--- begin ---

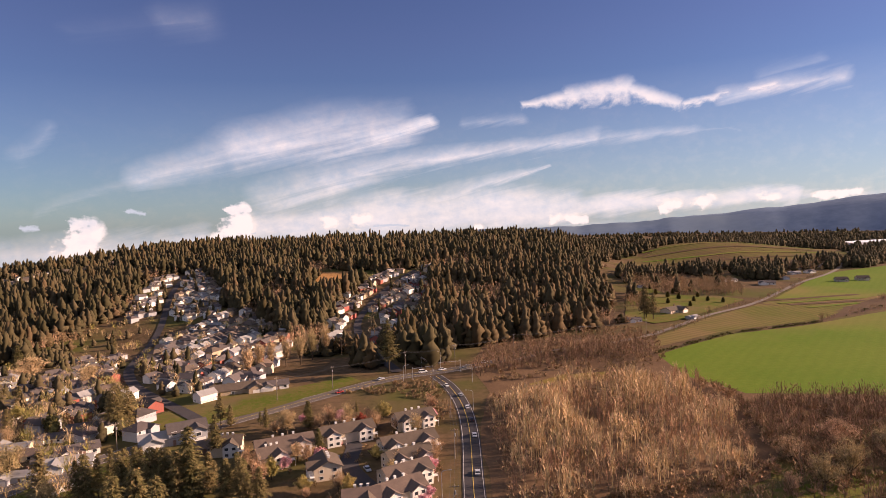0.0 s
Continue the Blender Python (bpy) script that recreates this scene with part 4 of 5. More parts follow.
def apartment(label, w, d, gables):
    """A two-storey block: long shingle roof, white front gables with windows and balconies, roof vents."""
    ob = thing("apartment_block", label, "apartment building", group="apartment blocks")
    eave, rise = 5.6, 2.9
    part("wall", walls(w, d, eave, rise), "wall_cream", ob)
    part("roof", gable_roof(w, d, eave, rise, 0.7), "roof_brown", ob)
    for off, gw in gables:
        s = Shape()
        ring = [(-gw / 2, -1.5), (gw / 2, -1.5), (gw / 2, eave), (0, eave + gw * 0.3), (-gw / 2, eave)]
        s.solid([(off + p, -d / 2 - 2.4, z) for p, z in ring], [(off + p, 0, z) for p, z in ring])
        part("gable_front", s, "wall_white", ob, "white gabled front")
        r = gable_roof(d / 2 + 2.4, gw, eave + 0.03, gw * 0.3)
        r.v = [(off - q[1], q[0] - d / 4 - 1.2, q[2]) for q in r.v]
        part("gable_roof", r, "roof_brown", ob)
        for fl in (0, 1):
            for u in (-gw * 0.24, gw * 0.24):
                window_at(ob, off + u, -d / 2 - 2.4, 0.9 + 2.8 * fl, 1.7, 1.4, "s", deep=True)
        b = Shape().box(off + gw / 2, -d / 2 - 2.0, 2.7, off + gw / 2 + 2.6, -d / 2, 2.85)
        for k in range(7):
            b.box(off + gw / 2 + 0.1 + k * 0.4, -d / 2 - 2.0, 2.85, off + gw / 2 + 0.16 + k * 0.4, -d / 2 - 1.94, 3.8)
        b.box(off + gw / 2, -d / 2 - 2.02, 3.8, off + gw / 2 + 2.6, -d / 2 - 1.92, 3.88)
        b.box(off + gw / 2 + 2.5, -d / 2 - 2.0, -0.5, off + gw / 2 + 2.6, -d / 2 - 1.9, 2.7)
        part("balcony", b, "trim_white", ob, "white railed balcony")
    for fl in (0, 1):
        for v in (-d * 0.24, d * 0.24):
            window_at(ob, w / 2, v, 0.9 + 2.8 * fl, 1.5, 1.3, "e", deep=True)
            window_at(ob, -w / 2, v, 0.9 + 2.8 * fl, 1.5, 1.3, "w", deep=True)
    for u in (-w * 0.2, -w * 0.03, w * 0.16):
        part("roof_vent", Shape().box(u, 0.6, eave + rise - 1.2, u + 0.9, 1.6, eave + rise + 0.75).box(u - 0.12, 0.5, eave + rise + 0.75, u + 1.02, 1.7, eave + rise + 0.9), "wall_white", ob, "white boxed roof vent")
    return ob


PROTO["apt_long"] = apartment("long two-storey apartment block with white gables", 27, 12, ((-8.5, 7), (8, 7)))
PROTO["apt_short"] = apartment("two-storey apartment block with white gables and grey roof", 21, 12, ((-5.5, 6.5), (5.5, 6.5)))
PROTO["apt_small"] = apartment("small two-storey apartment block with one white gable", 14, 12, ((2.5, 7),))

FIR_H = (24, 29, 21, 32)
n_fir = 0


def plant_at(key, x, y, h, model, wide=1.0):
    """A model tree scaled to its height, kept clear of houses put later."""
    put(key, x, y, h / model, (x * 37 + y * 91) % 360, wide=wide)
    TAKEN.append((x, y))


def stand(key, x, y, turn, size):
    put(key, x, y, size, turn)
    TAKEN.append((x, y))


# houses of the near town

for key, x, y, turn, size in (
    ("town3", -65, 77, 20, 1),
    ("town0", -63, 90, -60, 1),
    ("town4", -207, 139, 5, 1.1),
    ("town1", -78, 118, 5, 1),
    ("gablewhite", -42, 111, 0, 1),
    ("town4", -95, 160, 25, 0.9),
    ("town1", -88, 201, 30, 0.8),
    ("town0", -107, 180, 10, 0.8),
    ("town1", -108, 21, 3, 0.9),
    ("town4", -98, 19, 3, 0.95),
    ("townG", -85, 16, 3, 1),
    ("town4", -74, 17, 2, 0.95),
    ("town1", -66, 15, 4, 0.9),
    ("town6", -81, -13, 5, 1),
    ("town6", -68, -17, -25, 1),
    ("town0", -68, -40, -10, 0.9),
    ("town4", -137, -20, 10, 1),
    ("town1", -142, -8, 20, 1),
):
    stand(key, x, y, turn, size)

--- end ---

Directive →
Output the data above without changes, apart from leaving out the pictures.

Full output →
0.0 s
Continue the Blender Python (bpy) script that recreates this scene with part 4 of 5. More parts follow.
def apartment(label, w, d, gables):
    """A two-storey block: long shingle roof, white front gables with windows and balconies, roof vents."""
    ob = thing("apartment_block", label, "apartment building", group="apartment blocks")
    eave, rise = 5.6, 2.9
    part("wall", walls(w, d, eave, rise), "wall_cream", ob)
    part("roof", gable_roof(w, d, eave, rise, 0.7), "roof_brown", ob)
    for off, gw in gables:
        s = Shape()
        ring = [(-gw / 2, -1.5), (gw / 2, -1.5), (gw / 2, eave), (0, eave + gw * 0.3), (-gw / 2, eave)]
        s.solid([(off + p, -d / 2 - 2.4, z) for p, z in ring], [(off + p, 0, z) for p, z in ring])
        part("gable_front", s, "wall_white", ob, "white gabled front")
        r = gable_roof(d / 2 + 2.4, gw, eave + 0.03, gw * 0.3)
        r.v = [(off - q[1], q[0] - d / 4 - 1.2, q[2]) for q in r.v]
        part("gable_roof", r, "roof_brown", ob)
        for fl in (0, 1):
            for u in (-gw * 0.24, gw * 0.24):
                window_at(ob, off + u, -d / 2 - 2.4, 0.9 + 2.8 * fl, 1.7, 1.4, "s", deep=True)
        b = Shape().box(off + gw / 2, -d / 2 - 2.0, 2.7, off + gw / 2 + 2.6, -d / 2, 2.85)
        for k in range(7):
            b.box(off + gw / 2 + 0.1 + k * 0.4, -d / 2 - 2.0, 2.85, off + gw / 2 + 0.16 + k * 0.4, -d / 2 - 1.94, 3.8)
        b.box(off + gw / 2, -d / 2 - 2.02, 3.8, off + gw / 2 + 2.6, -d / 2 - 1.92, 3.88)
        b.box(off + gw / 2 + 2.5, -d / 2 - 2.0, -0.5, off + gw / 2 + 2.6, -d / 2 - 1.9, 2.7)
        part("balcony", b, "trim_white", ob, "white railed balcony")
    for fl in (0, 1):
        for v in (-d * 0.24, d * 0.24):
            window_at(ob, w / 2, v, 0.9 + 2.8 * fl, 1.5, 1.3, "e", deep=True)
            window_at(ob, -w / 2, v, 0.9 + 2.8 * fl, 1.5, 1.3, "w", deep=True)
    for u in (-w * 0.2, -w * 0.03, w * 0.16):
        part("roof_vent", Shape().box(u, 0.6, eave + rise - 1.2, u + 0.9, 1.6, eave + rise + 0.75).box(u - 0.12, 0.5, eave + rise + 0.75, u + 1.02, 1.7, eave + rise + 0.9), "wall_white", ob, "white boxed roof vent")
    return ob


PROTO["apt_long"] = apartment("long two-storey apartment block with white gables", 27, 12, ((-8.5, 7), (8, 7)))
PROTO["apt_short"] = apartment("two-storey apartment block with white gables and grey roof", 21, 12, ((-5.5, 6.5), (5.5, 6.5)))
PROTO["apt_small"] = apartment("small two-storey apartment block with one white gable", 14, 12, ((2.5, 7),))

FIR_H = (24, 29, 21, 32)
n_fir = 0


def plant_at(key, x, y, h, model, wide=1.0):
    """A model tree scaled to its height, kept clear of houses put later."""
    put(key, x, y, h / model, (x * 37 + y * 91) % 360, wide=wide)
    TAKEN.append((x, y))


def stand(key, x, y, turn, size):
    put(key, x, y, size, turn)
    TAKEN.append((x, y))


# houses of the near town

for key, x, y, turn, size in (
    ("town3", -65, 77, 20, 1),
    ("town0", -63, 90, -60, 1),
    ("town4", -207, 139, 5, 1.1),
    ("town1", -78, 118, 5, 1),
    ("gablewhite", -42, 111, 0, 1),
    ("town4", -95, 160, 25, 0.9),
    ("town1", -88, 201, 30, 0.8),
    ("town0", -107, 180, 10, 0.8),
    ("town1", -108, 21, 3, 0.9),
    ("town4", -98, 19, 3, 0.95),
    ("townG", -85, 16, 3, 1),
    ("town4", -74, 17, 2, 0.95),
    ("town1", -66, 15, 4, 0.9),
    ("town6", -81, -13, 5, 1),
    ("town6", -68, -17, -25, 1),
    ("town0", -68, -40, -10, 0.9),
    ("town4", -137, -20, 10, 1),
    ("town1", -142, -8, 20, 1),
):
    stand(key, x, y, turn, size)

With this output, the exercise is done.